I'd like an HTTP response to expire 24 hours from now (meaning the browser won't make any requests for that URL until tomorrow). But, if the request is re-issued tomorrow after expiration, I want to make sure the browser will send the right request headers so that the server will send a 304 instead of forcing the client to re-download the whole response body if it hasn't changed on the server. And I'd like that 304 to also expire 24 hours later.
First, is this sccenario possible? Or do I have to choose between Expiration-style caching and 304-style caching, but not both? If it is possible, what are the right response headers (both for the initial response and for the subsequent 304s) which will make it happen?
If as often happens, the answer varies based on browser type/version, then which headers work for which browsers-- and which browsers won't be able to do what I want at all?

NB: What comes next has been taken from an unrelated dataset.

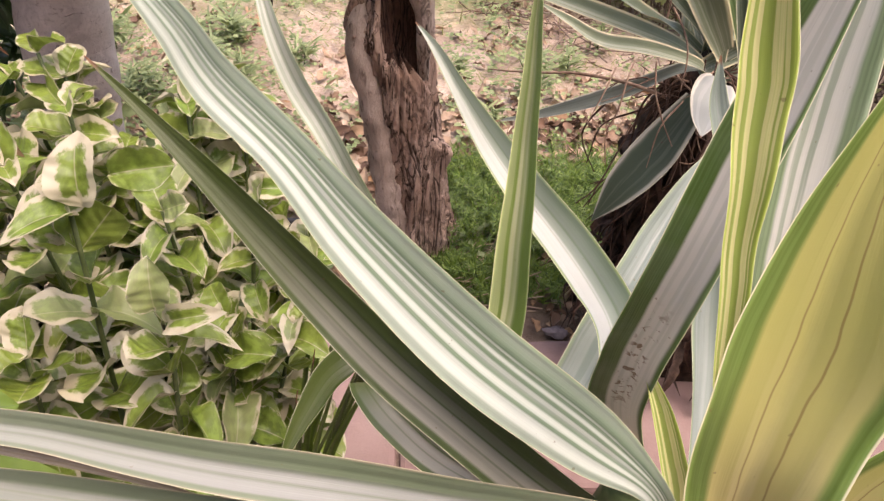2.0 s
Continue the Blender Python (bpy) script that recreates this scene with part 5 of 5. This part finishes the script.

I'm only interested in the most common browsers in use today (e.g. IE6+, FF3+, Chrome latest, Safari latest)?
Apologies if this answer has already been asked on SO-- I searched for a while and came up blank.
CLARIFICATION: I'm asking this question because I'm putting together an automated test suite to verify, regardless of server platform, that a web app is generating the correct HTTP headers to generate the client-caching behavior we want all our web apps to have. So I'm not interested (at least for now) in how to configure Apache/IIS/PHP/Rails/Django/JSP/ASP.NET/etc. to generate the right headers. I simply want to know, at the HTTP layer only, what the right headers are.